Somali pirates have freed a Japanese-operated bulk carrier with 21 Filipino crewmen they seized in October, a Philippine official said yesterday, the third ship to be released in a week.
Philippine Foreign Affairs spokesman Bayani Mangibin confirmed that the African Sanderling and its all-Filipino crew were released Sunday.
He gave no other details, and it was not clear if a ransom was paid, as is usually the case.
The Panamanian-flagged and South Korean-owned ship was seized while en route to Asia from the Middle East.
The latest release brought to 33 the number of Filipino sailors still held by pirates, according to government data.
The Philippines supplies about a third of the world’s sailors working today.
Pirates last year attacked 111 ships and seized 42 off the Horn of Africa.
An international flotilla including US warships has stopped many attacks, but the area is too vast to keep all ships safe.
Their biggest prize yet, a Saudi oil tanker, was released last week. Five of the dozens of pirates who had hijacked the tanker drowned Friday when their small boat capsized as they returned to shore in rough weather.
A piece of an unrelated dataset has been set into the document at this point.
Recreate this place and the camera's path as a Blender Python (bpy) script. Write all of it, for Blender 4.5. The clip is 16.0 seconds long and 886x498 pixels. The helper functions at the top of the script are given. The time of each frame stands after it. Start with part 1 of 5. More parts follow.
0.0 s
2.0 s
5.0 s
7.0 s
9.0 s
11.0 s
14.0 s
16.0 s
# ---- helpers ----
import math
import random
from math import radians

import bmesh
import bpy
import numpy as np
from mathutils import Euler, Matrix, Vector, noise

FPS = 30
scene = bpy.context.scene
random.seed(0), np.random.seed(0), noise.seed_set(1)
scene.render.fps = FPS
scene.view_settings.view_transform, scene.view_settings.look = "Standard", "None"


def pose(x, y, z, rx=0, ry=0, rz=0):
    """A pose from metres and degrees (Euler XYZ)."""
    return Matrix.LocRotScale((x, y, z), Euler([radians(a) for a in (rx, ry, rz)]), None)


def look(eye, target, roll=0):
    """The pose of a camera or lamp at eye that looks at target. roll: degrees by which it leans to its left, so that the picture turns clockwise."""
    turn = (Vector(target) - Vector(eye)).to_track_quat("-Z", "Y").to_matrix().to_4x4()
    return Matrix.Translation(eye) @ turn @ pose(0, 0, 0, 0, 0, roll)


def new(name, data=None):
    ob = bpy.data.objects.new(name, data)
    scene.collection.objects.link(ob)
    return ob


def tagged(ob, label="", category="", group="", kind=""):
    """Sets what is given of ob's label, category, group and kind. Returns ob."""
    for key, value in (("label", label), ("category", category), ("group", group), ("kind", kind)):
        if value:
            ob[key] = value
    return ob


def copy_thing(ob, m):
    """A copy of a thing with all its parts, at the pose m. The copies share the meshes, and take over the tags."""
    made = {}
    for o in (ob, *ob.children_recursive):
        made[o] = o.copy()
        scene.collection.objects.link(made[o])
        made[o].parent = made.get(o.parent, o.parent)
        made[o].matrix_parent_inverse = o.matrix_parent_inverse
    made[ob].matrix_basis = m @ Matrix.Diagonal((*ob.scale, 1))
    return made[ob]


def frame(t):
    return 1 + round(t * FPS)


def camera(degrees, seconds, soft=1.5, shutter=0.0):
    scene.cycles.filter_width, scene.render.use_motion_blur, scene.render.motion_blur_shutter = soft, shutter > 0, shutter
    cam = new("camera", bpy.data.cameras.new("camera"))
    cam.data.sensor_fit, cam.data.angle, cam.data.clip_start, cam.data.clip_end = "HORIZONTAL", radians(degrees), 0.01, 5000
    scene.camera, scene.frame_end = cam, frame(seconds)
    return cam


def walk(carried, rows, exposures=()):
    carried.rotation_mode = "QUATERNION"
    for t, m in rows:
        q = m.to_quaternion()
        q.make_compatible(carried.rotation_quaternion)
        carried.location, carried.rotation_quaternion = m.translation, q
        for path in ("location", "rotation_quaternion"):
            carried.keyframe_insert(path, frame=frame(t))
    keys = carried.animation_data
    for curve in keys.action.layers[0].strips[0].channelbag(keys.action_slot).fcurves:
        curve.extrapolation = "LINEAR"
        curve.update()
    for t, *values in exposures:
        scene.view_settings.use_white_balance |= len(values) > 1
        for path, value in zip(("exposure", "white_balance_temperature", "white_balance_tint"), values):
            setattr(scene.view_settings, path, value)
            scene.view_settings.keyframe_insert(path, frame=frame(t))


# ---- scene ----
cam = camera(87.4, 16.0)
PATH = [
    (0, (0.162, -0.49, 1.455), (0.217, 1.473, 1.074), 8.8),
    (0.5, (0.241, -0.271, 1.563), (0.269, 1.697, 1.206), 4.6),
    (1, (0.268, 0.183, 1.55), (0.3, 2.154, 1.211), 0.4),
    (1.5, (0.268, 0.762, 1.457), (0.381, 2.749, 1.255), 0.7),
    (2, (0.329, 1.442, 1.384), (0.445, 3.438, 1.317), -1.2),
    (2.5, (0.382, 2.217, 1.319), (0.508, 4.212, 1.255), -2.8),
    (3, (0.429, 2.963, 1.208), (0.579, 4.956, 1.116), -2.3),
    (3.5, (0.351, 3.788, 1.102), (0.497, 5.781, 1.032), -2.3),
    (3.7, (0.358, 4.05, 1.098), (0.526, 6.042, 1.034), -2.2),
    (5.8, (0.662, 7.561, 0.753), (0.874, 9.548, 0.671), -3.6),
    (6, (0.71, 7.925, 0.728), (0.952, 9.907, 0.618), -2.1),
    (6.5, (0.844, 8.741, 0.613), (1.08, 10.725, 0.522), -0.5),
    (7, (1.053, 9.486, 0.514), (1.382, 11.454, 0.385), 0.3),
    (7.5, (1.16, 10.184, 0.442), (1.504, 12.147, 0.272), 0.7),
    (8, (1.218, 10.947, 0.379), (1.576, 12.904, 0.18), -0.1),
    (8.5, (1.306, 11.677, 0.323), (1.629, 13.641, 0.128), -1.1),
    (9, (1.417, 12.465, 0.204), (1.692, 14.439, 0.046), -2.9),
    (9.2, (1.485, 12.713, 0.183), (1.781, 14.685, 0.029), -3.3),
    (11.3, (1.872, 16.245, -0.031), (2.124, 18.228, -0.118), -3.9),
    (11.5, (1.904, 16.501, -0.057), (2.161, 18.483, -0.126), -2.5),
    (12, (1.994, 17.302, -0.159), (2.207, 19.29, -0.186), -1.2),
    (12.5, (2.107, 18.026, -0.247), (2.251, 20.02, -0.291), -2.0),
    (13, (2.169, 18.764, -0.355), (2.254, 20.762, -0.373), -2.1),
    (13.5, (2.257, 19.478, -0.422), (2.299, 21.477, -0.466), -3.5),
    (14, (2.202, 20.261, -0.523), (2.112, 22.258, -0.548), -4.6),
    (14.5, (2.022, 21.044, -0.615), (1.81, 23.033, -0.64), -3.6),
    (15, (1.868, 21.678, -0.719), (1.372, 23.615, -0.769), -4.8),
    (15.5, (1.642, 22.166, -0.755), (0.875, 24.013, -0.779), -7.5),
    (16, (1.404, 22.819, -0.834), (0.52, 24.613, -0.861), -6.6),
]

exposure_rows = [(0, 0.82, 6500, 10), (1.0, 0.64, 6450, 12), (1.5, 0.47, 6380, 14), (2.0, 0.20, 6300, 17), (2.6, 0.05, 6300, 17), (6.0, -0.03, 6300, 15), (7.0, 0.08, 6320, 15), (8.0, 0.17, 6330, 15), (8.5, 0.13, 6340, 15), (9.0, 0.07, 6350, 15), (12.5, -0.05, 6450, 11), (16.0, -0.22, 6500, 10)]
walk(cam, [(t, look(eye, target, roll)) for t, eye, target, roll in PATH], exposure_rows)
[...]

The US Navy released photos of a parachute dropping a package onto the deck of the Sirius Star, and said the package was likely to be the ransom delivery.
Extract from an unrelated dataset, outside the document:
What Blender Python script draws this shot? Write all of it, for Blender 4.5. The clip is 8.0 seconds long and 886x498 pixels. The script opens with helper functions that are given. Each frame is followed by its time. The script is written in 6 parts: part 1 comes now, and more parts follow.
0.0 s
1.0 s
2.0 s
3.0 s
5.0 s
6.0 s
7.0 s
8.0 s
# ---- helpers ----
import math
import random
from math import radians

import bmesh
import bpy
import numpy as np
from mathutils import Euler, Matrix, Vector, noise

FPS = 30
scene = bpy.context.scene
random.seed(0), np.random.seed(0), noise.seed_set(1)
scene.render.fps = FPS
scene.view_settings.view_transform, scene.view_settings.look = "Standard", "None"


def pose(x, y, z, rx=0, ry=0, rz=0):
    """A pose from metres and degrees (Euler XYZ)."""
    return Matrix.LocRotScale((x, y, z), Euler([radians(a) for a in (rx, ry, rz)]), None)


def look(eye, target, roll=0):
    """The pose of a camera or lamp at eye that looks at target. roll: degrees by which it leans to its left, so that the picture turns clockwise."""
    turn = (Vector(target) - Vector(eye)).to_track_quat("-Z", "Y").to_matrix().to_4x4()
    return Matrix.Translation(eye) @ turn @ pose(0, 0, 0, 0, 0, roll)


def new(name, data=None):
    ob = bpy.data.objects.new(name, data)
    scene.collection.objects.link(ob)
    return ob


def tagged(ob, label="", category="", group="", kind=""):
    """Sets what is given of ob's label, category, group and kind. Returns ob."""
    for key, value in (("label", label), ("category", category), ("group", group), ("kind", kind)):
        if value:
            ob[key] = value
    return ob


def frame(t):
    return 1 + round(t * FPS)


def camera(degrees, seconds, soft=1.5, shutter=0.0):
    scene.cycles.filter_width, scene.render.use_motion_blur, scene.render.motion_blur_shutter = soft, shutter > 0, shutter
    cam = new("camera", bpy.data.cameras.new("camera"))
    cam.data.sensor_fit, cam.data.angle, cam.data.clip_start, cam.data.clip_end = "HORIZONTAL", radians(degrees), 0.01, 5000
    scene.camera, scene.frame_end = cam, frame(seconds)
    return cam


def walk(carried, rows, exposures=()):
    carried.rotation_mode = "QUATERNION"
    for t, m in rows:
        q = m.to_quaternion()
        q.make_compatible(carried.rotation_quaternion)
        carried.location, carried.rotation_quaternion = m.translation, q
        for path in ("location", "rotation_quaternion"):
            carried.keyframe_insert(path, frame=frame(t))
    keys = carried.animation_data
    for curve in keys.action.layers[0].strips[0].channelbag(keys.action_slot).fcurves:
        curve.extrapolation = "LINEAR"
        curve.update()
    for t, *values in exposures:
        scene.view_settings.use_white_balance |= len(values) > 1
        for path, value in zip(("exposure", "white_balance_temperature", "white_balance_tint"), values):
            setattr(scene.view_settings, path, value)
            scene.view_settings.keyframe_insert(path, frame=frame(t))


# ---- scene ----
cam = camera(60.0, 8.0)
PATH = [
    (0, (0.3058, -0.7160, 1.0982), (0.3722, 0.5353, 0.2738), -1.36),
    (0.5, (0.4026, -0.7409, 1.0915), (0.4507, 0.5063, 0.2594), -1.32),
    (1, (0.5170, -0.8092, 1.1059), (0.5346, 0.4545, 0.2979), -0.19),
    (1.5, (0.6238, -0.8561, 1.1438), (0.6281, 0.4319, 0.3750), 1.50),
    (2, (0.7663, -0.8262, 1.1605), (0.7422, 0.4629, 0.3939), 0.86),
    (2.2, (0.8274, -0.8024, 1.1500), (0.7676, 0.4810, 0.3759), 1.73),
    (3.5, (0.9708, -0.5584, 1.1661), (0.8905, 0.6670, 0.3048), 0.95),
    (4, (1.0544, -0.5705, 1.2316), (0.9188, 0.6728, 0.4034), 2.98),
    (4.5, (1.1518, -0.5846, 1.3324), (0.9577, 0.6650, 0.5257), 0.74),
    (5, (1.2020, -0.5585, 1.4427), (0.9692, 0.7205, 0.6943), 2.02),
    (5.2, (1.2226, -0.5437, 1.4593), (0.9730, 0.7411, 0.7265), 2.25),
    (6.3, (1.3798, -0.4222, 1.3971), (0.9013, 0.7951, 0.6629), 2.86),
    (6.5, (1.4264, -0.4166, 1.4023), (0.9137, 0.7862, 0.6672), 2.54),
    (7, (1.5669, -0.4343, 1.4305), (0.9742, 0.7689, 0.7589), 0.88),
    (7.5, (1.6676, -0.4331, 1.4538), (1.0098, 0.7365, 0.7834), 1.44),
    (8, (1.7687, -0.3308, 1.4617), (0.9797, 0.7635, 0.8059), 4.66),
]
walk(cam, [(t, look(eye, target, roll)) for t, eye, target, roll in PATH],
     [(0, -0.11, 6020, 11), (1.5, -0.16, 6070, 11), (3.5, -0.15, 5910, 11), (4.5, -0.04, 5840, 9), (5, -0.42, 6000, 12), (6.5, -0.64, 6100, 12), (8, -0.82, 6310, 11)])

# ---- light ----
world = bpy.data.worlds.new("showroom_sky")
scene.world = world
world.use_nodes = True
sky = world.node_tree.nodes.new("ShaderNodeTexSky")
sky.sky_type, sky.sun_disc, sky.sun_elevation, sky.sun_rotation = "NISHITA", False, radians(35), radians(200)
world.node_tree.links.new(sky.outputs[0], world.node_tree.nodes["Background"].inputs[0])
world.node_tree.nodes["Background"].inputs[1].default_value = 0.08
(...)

The tanker had a crew of 25, 19 of them were Filipinos.
Another ship, the Iranian-chartered MV Delight, also was released Friday with a crew of 25, including seven Filipinos, Iranian television reported last week.
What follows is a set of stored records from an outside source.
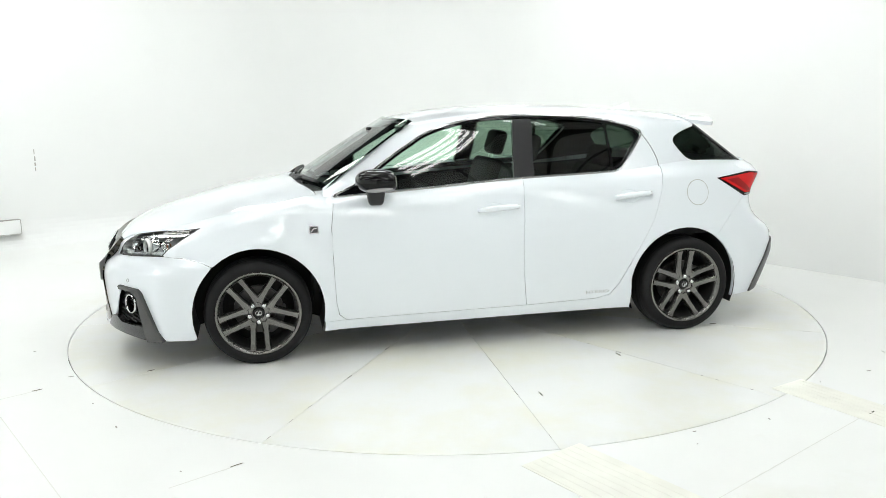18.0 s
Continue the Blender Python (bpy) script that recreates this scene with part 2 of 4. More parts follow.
def cast(surface, way, uv):
    """Throw flat outline points on to a surface. way: side (x, z), top (x, y), back and front (y, z), nose and stern (degrees round an axis, z)."""
    u, v = np.asarray(uv, float).T
    o = np.zeros((len(u), 3))
    d = np.zeros((len(u), 3))
    if way == "side":
        o[:, 0], o[:, 2], o[:, 1], d[:, 1] = u, v, 1.3, -1
    elif way == "top":
        o[:, 0], o[:, 1], o[:, 2], d[:, 2] = u, v, 1.8, -1
    elif way == "front":
        o[:, 1], o[:, 2], o[:, 0], d[:, 0] = u, v, 2.6, -1
    elif way == "back":
        o[:, 1], o[:, 2], o[:, 0], d[:, 0] = u, v, -2.6, 1
    else:
        s = 1 if way == "nose" else -1
        c, k = np.cos(np.radians(u)), np.sin(np.radians(u))
        o[:, 0], o[:, 1], o[:, 2] = s * 1.2 + s * 1.4 * c, 1.4 * k, v
        d[:, 0], d[:, 1] = -s * c, -k
    reach = 1.4
    ts = np.linspace(0, reach, 281)
    f = surface(*(o[:, None, :] + ts[None, :, None] * d[:, None, :]).transpose(2, 0, 1))
    inside = f <= 0
    first = np.where(inside.any(1), inside.argmax(1), f.argmin(1))
    hi, lo = ts[first], ts[np.maximum(first - 1, 0)]
    for _ in range(24):
        mid = (lo + hi) / 2
        p = o + mid[:, None] * d
        neg = surface(*p.T) <= 0
        hi, lo = np.where(neg, mid, hi), np.where(neg, lo, mid)
    return o + hi[:, None] * d


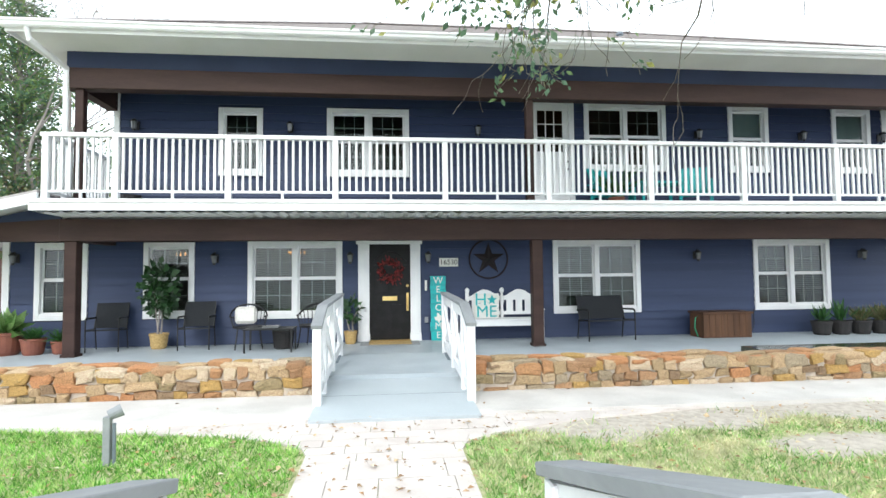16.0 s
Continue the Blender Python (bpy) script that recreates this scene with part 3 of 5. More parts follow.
# sloping soffit under the front eave, flat at the sides
s = Shape()
s.add([(EL, EF, EZ - 0.05), (ER, EF, EZ - 0.05), (ER, 16.5, 5.76), (EL, 16.5, 5.76), (EL, EF, EZ - 0.02), (ER, EF, EZ - 0.02), (ER, 16.5, 5.80), (EL, 16.5, 5.80)],
      [(0, 3, 2, 1), (4, 5, 6, 7), (0, 1, 5, 4), (1, 2, 6, 5), (2, 3, 7, 6), (3, 0, 4, 7)])
s.box(EL, -18.3, 16.5, EB, 5.76, 5.80).box(-0.5, ER, 16.5, EB, 5.76, 5.80)
part("soffit", s, SOFFIT, roof, "white painted eaves soffit")
s = Shape().box(EL - 0.02, ER + 0.02, EF - 0.03, EF, EZ - 0.17, EZ).box(EL - 0.03, EL, EF, EB, EZ - 0.17, EZ).box(ER, ER + 0.03, EF, EB, EZ - 0.17, EZ)
part("fascia", s, WHITE, roof)
s = Shape()
prof = [(-0.13, 0.0), (-0.14, -0.035), (-0.115, -0.06), (-0.11, -0.10), (-0.085, -0.125), (0, -0.125), (0, -0.11), (-0.08, -0.11), (-0.10, -0.06), (-0.12, -0.01)]
n = len(prof)
for i2 in range(n):
    (ya, za), (yb, zb) = prof[i2], prof[(i2 + 1) % n]
    s.add([(EL - 0.05, EF - 0.03 + ya, EZ + 0.01 + za), (ER + 0.05, EF - 0.03 + ya, EZ + 0.01 + za), (ER + 0.05, EF - 0.03 + yb, EZ + 0.01 + zb), (EL - 0.05, EF - 0.03 + yb, EZ + 0.01 + zb)], [(0, 1, 2, 3)])
part("gutter", s, WHITE, roof)
for x, xe in ((EL + 0.35, -18.33), (ER - 0.25, -0.42)):
    s = Shape().tube([(x, EF - 0.07, EZ - 0.1), (x, EF, EZ - 0.28), (xe, 16.42, 5.42), (xe, 16.42, 5.2), (xe, 16.42, DECK_Z)], 0.05, 8)
    part("downpipe", s, WHITE, roof)
part("roof_vent", Shape().tube([(-6.9, 18.7, 6.9), (-6.9, 18.7, 7.45)], 0.05, 10).lathe([(0.05, 0), (0.09, 0.02), (0.09, 0.06), (0.02, 0.1)], (-6.9, 18.7, 7.45), 10), GREY_SKIRT, roof, "small grey roof vent pipe")
# lamp under the eave corner
part("eave_light", Shape().box(-0.75, -0.6, 16.2, 16.3, 5.72, 5.78), BLACK_METAL, roof)

# lean-to at the house's end
lean = thing("lean_to_roof", "low shed roof with white rake board beside the house", "roof", kind="structure")
LX, LZ = -21.28, 2.44
TX, TZ = -18.40, 3.10


def lean_slab(x0, z0, x1, z1, y0, y1, th):
    return Shape().prism([(x0, z0), (x1, z1), (x1, z1 - th), (x0, z0 - th)], y0, y1)


part("slope", lean_slab(LX, LZ + 0.03, TX, TZ + 0.03, 15.80, 27, 0.05), SHINGLE, lean)
part("rake_board", lean_slab(LX, LZ - 0.022, TX, TZ - 0.022, 15.78, 15.84, 0.17), WHITE, lean)
part("eave_board", Shape().box(LX - 0.03, LX, 15.8, 27, LZ - 0.16, LZ + 0.02), WHITE, lean)
part("soffit", lean_slab(LX, LZ - 0.06, TX, TZ - 0.06, 15.9, 27, 0.03), SOFFIT, lean)
part("gable_panel", Shape().prism([(-20.4, 2.52), (-18.4, 2.98), (-18.4, 2.58), (-20.4, 2.50)], 16.46, 16.52), NAVY, lean)
s = Shape().prism([(-20.85, 2.43), (-20.2, 2.58), (-18.4, 2.70), (-18.4, 2.30), (-20.6, 2.30)], 16.43, 16.62)
part("beam", s, BROWN, lean)
part("gutter", Shape().tube([(-21.2, 16.3, 2.28), (-21.0, 17.2, 2.25), (-20.25, 17.7, 2.1)], 0.04, 8), WHITE, lean)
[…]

The Sirius Star had been held near the Ukrainian cargo ship MV Faina, which was loaded with 33 Soviet-designed battle tanks and crates of small arms.
Somalia has not had a functioning government since 1991 and its lawless coastline is a perfect haven for pirates.
The multimillion dollar ransoms are one of the only ways to make money in the impoverished Horn of Africa nation.